I didn’t vote, and I’m not proud of it.

I have a confession: I didn’t vote in the recent municipal election here in Victoria. And I’m not proud of it.

As a progressive and politically aware student who’s actively involved in a lot of activism groups on campus and in my community, I fully intended to vote. I really did.

I’m someone who works every day towards promoting social equality, environmental sustainability, and collective well-being. I desperately want radical societal transformation. I preach it to my friends, I write about it in my course papers, I think about it while I’m trying to fall asleep at night… I want my voice to be heard.

I believe that my perspective matters. So, why didn’t I vote? Well, I could make up a lot of (mostly invalid) excuses:

  • I wasn’t well-educated on the candidates’ platforms, so I wasn’t sure exactly who I even wanted to vote for.
  • I was busy… when the Saturday election day rolled around, I spent most of it hiking in East Sooke, got home late, and didn’t feel like going out again.
  • I’ve only lived in Victoria for about a year, and spent most of it in the bubble of the UVic campus, so didn’t feel in-tune with local issues.
  • Not being from BC, I wasn’t already registered as a voter and it seemed like a tiresome process.
  • It was only a municipal election; it doesn’t affect much on a larger scale.
  • I don’t really support our current electoral system, and didn’t want to participate in it.
  • Let’s be real, what does one vote matter anyway?

Ultimately, what all of these are is just excuses. They’re ways that I tried to justify my own complacency and laziness. They’re ways that I tried to negate my sense of entitlement to the massive privilege of having the right to vote for who I want to represent my values within a democratic system, while so many people around the world could only dream of such an opportunity.

In reality, if I had rightly prioritized voting, I would’ve made the time for it. I would’ve actively researched the candidates’ platforms. I would’ve gone to the Elections BC website and just registered, because it’s definitely not that hard. I would’ve embraced the sense of empowerment from formally participating in my political system. But, I didn’t. And I’m not proud of it.

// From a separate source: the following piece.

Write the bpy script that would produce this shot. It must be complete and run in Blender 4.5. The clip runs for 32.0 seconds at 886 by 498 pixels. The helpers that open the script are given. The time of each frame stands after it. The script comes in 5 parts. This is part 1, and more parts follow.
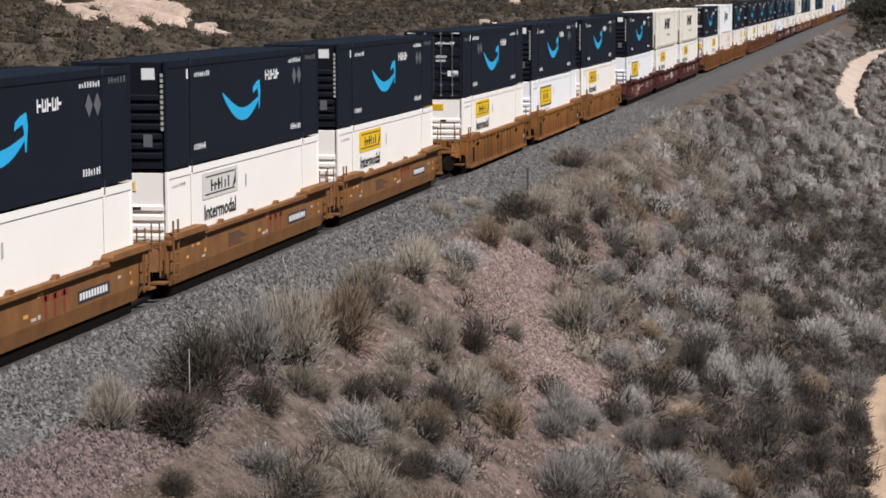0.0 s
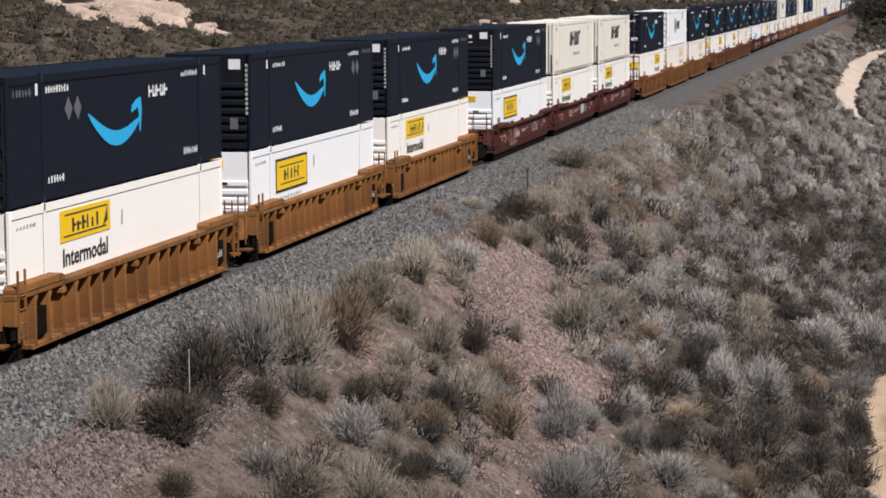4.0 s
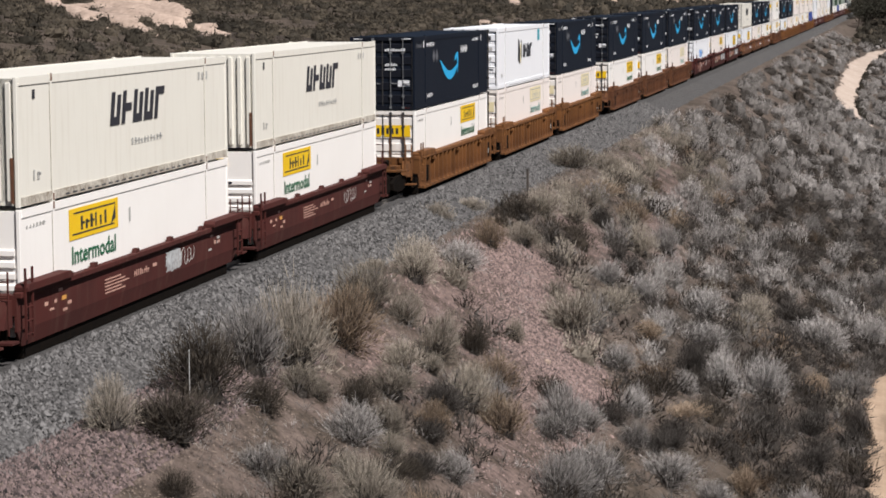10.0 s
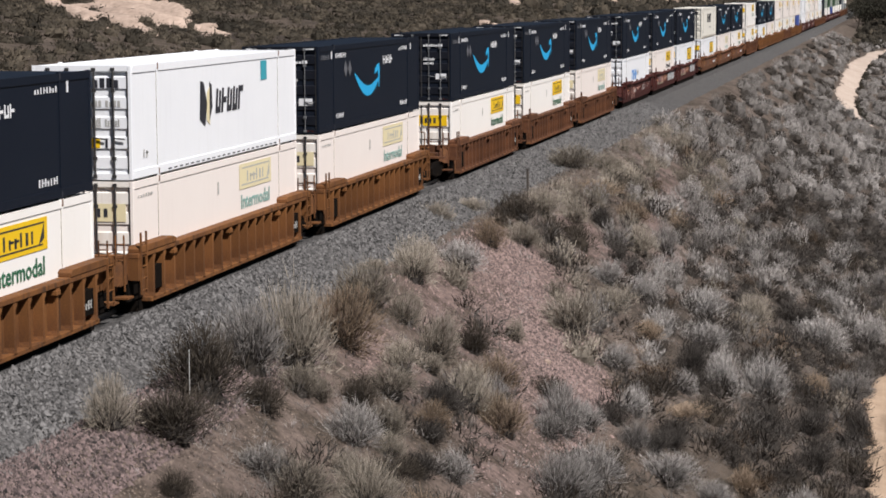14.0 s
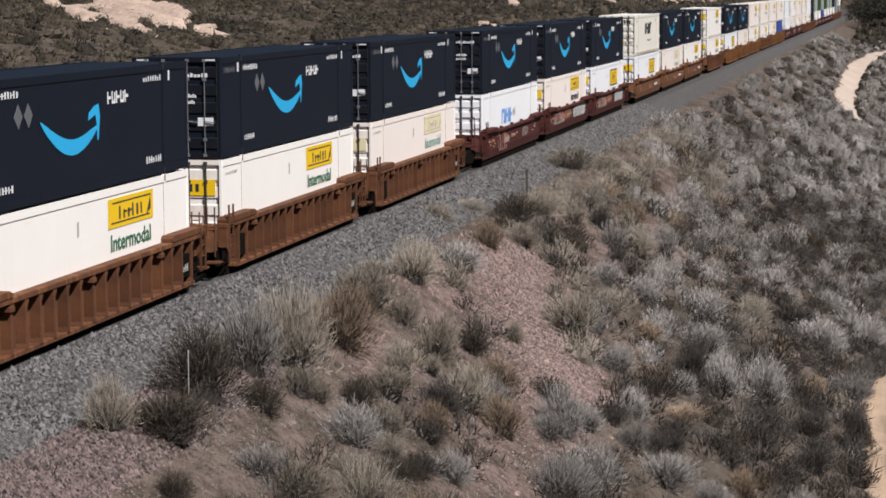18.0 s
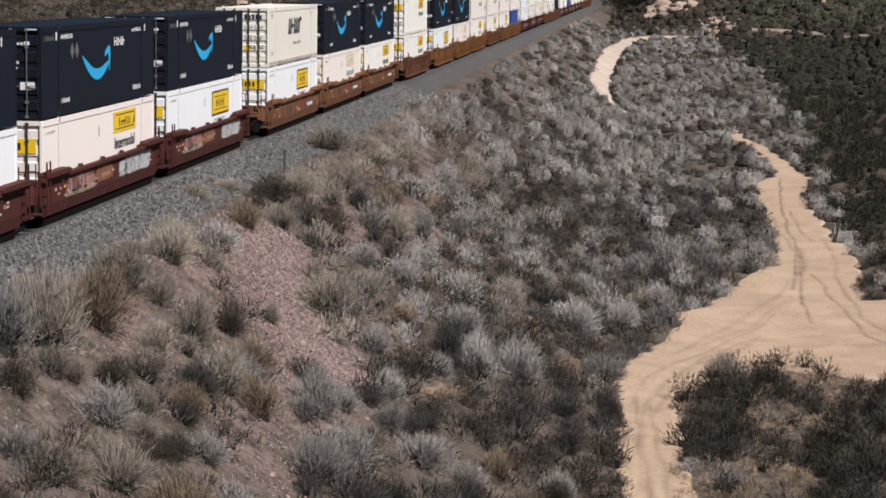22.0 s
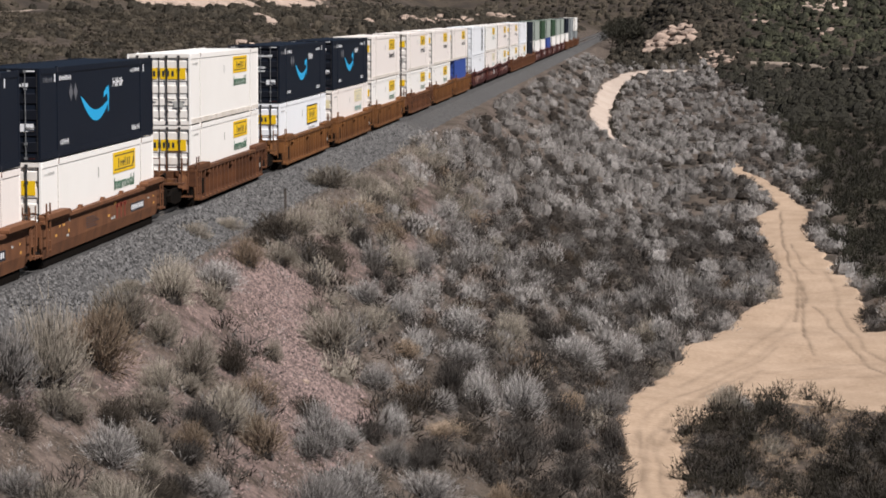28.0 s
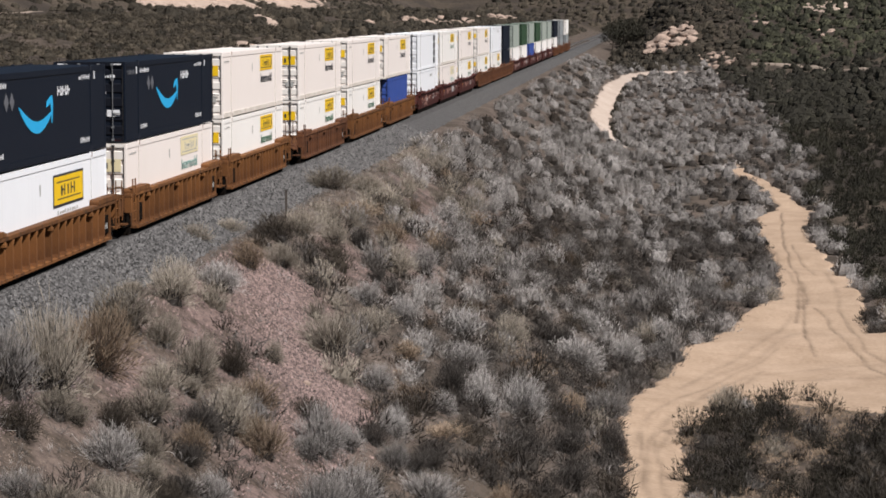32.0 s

When one of my roommates came home the evening of the election day, and excitedly asked me if I’d voted, I replied with a calm and levelled, “No”. When she didn’t attempt to hide her evident shock and disapproval, then proceeded to question me about my decision, I immediately reverted to defensiveness. I fed her all of the above excuses. I tried to convince myself, as a much as I tried to convince her, that my decision was justifiable. But it wasn’t. I felt guilty, and embarrassed, and hypocritical to my beliefs. And I’m not proud of it.

Even though I may not fully support the current structure of our political system, I know that the positive change I want to see will never come from alienating myself from it… the change must come from within the system itself. Even though it can often feel as though my one single vote won’t make much of a difference, I need to remind myself that society is just made up of a bunch of individual people making decisions… my vote is at least as important as any.

So, while this post can in no way change the plain and simple fact that I didn’t vote, it’s my formal and public apology for my own apathy. It’s my acknowledgement that I made a mistake. It’s my promise that moving forward, I will never again take my privilege for granted, and I will enthusiastically embrace every opportunity to create the future that I want to be a part of. It’s my call out to all of you to please prioritize voting. Let go of every excuse you can think of, and make the choice to participate in the process of positive change, no matter how painstakingly slow and frustrating it may sometimes be.